DIRECTION: Write out each line of the listing as it stands, without the images.
-- Begin --
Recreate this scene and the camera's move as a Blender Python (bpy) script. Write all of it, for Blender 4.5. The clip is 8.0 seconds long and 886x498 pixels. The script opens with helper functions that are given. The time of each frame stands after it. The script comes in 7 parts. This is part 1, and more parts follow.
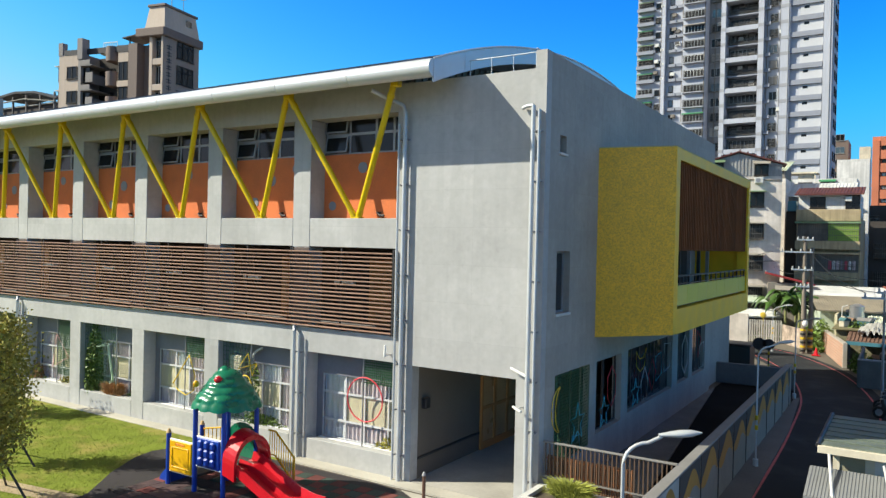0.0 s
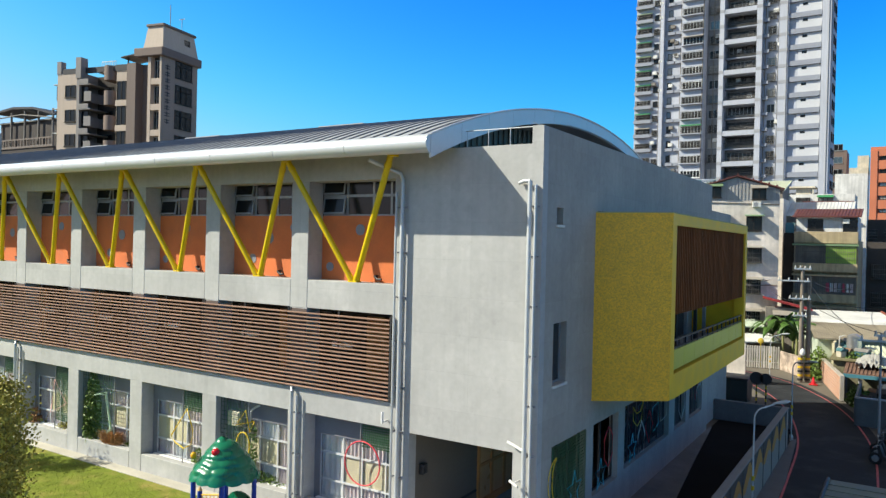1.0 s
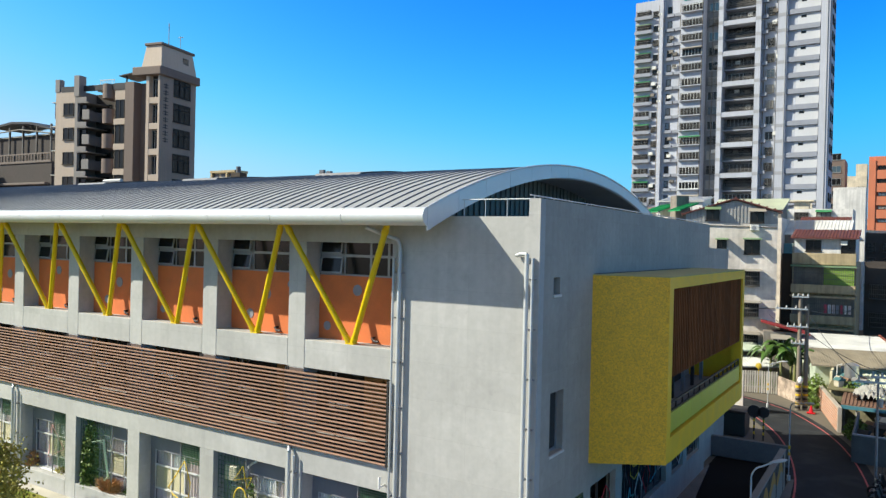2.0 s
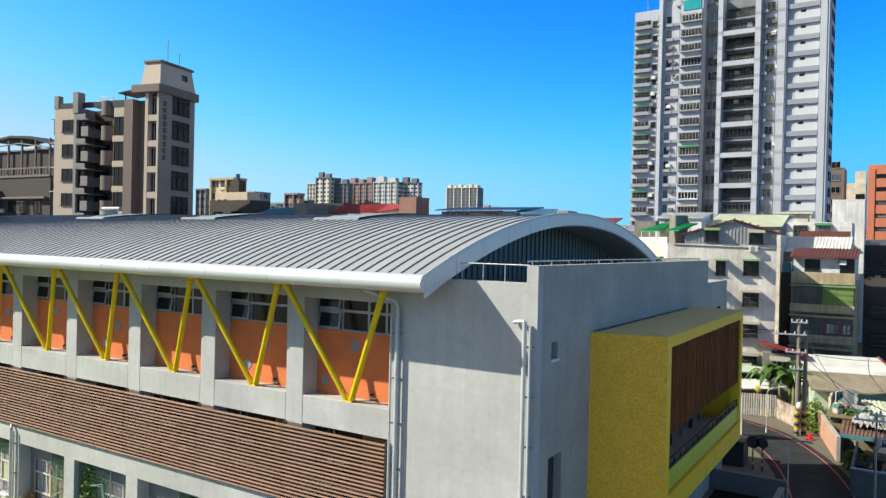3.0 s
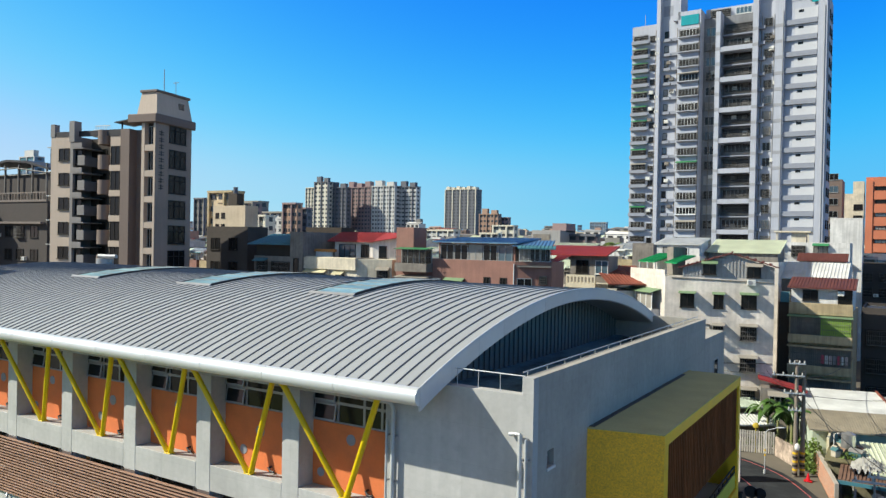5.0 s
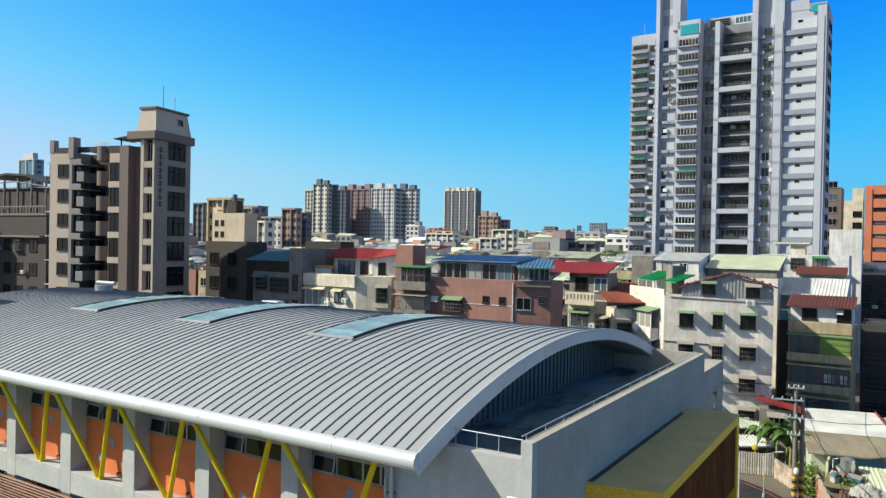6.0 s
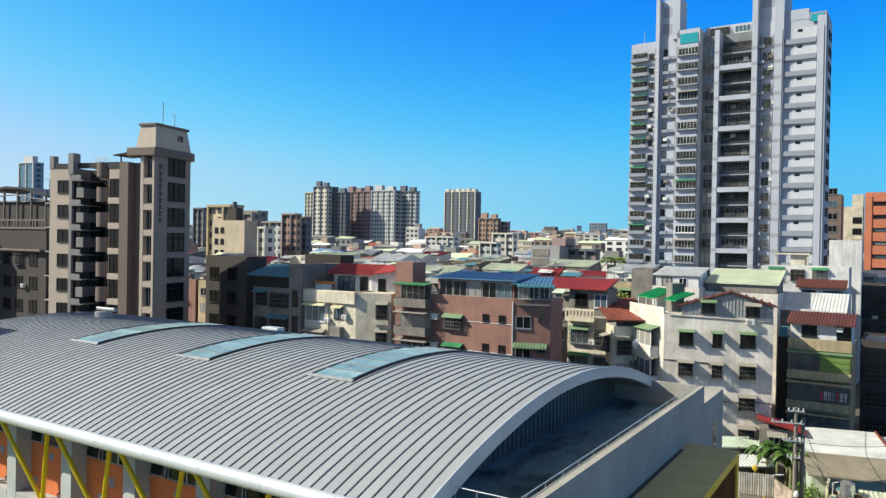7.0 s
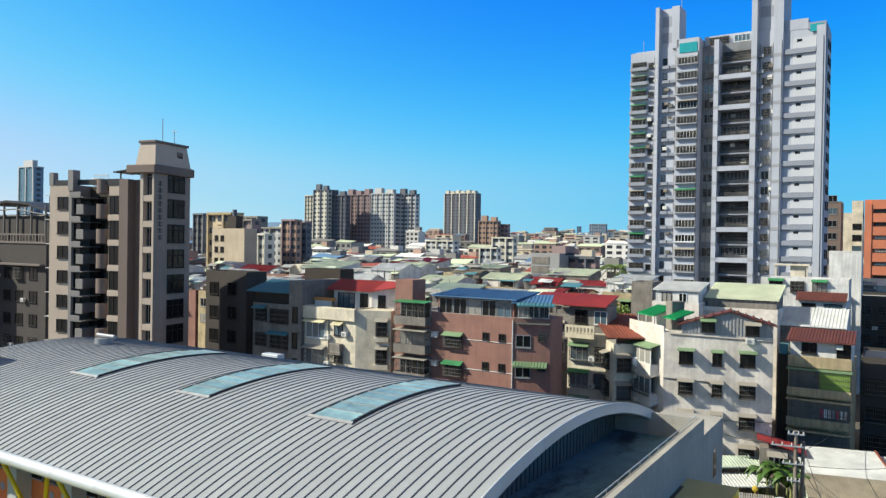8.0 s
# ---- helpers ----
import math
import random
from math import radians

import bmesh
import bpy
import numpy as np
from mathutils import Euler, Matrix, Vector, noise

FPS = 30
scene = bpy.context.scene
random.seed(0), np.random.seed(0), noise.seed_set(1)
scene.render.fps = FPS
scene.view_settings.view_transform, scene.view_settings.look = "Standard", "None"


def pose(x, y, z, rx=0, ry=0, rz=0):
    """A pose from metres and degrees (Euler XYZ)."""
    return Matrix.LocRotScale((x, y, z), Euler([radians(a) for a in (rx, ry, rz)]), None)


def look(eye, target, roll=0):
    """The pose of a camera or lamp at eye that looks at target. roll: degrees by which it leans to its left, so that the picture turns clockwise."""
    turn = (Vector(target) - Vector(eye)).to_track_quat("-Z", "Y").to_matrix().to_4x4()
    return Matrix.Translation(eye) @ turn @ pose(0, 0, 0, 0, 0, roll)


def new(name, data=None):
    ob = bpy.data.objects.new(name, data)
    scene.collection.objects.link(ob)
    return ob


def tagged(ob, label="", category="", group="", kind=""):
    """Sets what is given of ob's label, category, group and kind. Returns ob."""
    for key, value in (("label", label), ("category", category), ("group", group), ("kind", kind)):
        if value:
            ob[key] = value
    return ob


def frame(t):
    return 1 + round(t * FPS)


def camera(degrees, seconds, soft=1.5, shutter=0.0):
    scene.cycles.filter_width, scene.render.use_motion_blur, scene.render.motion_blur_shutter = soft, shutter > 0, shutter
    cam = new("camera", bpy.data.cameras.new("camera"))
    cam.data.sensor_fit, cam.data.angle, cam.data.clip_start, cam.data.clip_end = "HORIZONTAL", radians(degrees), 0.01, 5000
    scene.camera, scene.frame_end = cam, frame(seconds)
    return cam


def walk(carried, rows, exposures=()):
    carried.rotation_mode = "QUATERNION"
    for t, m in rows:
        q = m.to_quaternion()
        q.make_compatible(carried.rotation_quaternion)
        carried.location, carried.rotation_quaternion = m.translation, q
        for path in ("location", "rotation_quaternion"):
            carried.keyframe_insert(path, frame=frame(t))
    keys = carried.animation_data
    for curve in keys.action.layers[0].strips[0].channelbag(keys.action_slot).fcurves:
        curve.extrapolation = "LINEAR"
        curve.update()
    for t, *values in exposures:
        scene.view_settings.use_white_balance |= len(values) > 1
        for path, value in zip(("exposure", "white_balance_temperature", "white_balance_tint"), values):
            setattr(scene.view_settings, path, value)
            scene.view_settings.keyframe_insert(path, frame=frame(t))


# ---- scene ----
-- End --
SOLUTION:
Recreate this scene and the camera's move as a Blender Python (bpy) script. Write all of it, for Blender 4.5. The clip is 8.0 seconds long and 886x498 pixels. The script opens with helper functions that are given. The time of each frame stands after it. The script comes in 7 parts. This is part 1, and more parts follow.
0.0 s
1.0 s
2.0 s
3.0 s
5.0 s
6.0 s
7.0 s
8.0 s
# ---- helpers ----
import math
import random
from math import radians

import bmesh
import bpy
import numpy as np
from mathutils import Euler, Matrix, Vector, noise

FPS = 30
scene = bpy.context.scene
random.seed(0), np.random.seed(0), noise.seed_set(1)
scene.render.fps = FPS
scene.view_settings.view_transform, scene.view_settings.look = "Standard", "None"


def pose(x, y, z, rx=0, ry=0, rz=0):
    """A pose from metres and degrees (Euler XYZ)."""
    return Matrix.LocRotScale((x, y, z), Euler([radians(a) for a in (rx, ry, rz)]), None)


def look(eye, target, roll=0):
    """The pose of a camera or lamp at eye that looks at target. roll: degrees by which it leans to its left, so that the picture turns clockwise."""
    turn = (Vector(target) - Vector(eye)).to_track_quat("-Z", "Y").to_matrix().to_4x4()
    return Matrix.Translation(eye) @ turn @ pose(0, 0, 0, 0, 0, roll)


def new(name, data=None):
    ob = bpy.data.objects.new(name, data)
    scene.collection.objects.link(ob)
    return ob


def tagged(ob, label="", category="", group="", kind=""):
    """Sets what is given of ob's label, category, group and kind. Returns ob."""
    for key, value in (("label", label), ("category", category), ("group", group), ("kind", kind)):
        if value:
            ob[key] = value
    return ob


def frame(t):
    return 1 + round(t * FPS)


def camera(degrees, seconds, soft=1.5, shutter=0.0):
    scene.cycles.filter_width, scene.render.use_motion_blur, scene.render.motion_blur_shutter = soft, shutter > 0, shutter
    cam = new("camera", bpy.data.cameras.new("camera"))
    cam.data.sensor_fit, cam.data.angle, cam.data.clip_start, cam.data.clip_end = "HORIZONTAL", radians(degrees), 0.01, 5000
    scene.camera, scene.frame_end = cam, frame(seconds)
    return cam


def walk(carried, rows, exposures=()):
    carried.rotation_mode = "QUATERNION"
    for t, m in rows:
        q = m.to_quaternion()
        q.make_compatible(carried.rotation_quaternion)
        carried.location, carried.rotation_quaternion = m.translation, q
        for path in ("location", "rotation_quaternion"):
            carried.keyframe_insert(path, frame=frame(t))
    keys = carried.animation_data
    for curve in keys.action.layers[0].strips[0].channelbag(keys.action_slot).fcurves:
        curve.extrapolation = "LINEAR"
        curve.update()
    for t, *values in exposures:
        scene.view_settings.use_white_balance |= len(values) > 1
        for path, value in zip(("exposure", "white_balance_temperature", "white_balance_tint"), values):
            setattr(scene.view_settings, path, value)
            scene.view_settings.keyframe_insert(path, frame=frame(t))


# ---- scene ----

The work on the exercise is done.